Old Quarter inside the Roman walls. Balconies over car-free lanes. Church bells at 8 a.m.

Plaza Mayor perimeter. People-watch from your window. Bar noise until 3 a.m.

Van Dyck district. Leafy student quarter. Cheaper tapas, late-night minimarts.

Calle Azafranal - boutique strip, good for shoppers who want cafés steps away

South bank near the train station. Quiet, modern hotels. Elevator views of cathedrals.

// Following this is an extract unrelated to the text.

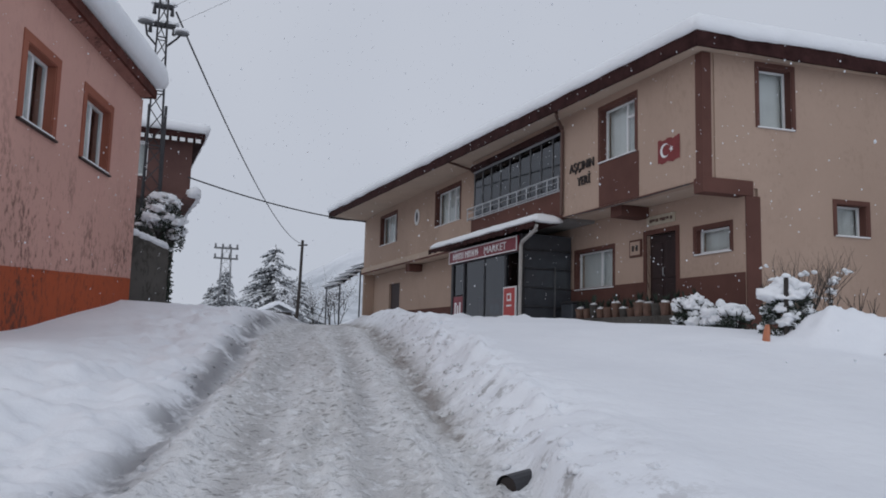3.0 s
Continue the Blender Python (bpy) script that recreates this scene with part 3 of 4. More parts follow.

Aldehuela park zone. Mid-range chain hotels. Free street parking if you drove.

Food & Dining

Salamanca runs on pork. Start with hornazo meat pie from Plaza Mayor bakeries at breakfast. Graduate to chanfina blood-sausage stew on Bordadores Street where tapas hover at €2.50. Calle Van Dyck is the student canteen. Sizzling farinato sausages cost less than a cinema ticket. Behind the New Cathedral, stone-walled cellars grill chalata lettuce and pour local arribes red that tastes of blackberry and river slate. Finish with amarguillos almond biscuits from La Tahona on Plaza Poeta. They snap, leave almond-skin bitterness.

When to Visit

May and September serve long sun and student buzz without July's furnace. Expect 25 °C days, cool river nights. Semana Santa drapes balconies in red carnations but room rates leap 40%. Winter stays bright. Blue skies, frost on cathedrals at dawn. Bars still sprawl into Plaza Mayor with heaters, though the Tormes path can smell of damp leaves. August dozes. Half the faculty flees, some taverns shut, yet you'll have the frog hunt almost to yourself.

Insider Tips

Look up. An astronaut and an ice-cream cone grin from the New Cathedral's 1992 restoration. Kids sprint between pillars, hunting the carved space man. Hide-and-seek heaven.
Thursday night is cinema night. Plaza Mayor flips into an open-air theater, free. Classics roll at 9. Bring a cushion. A roaming vendor drifts through the crowd, popcorn bag crackling, coat sweet with burnt sugar.
Order 'leche y leche'. One espresso, one tidal wave of condensed-milk foam. Invented here. Rare beyond Salamanca. Sweet, strong, local.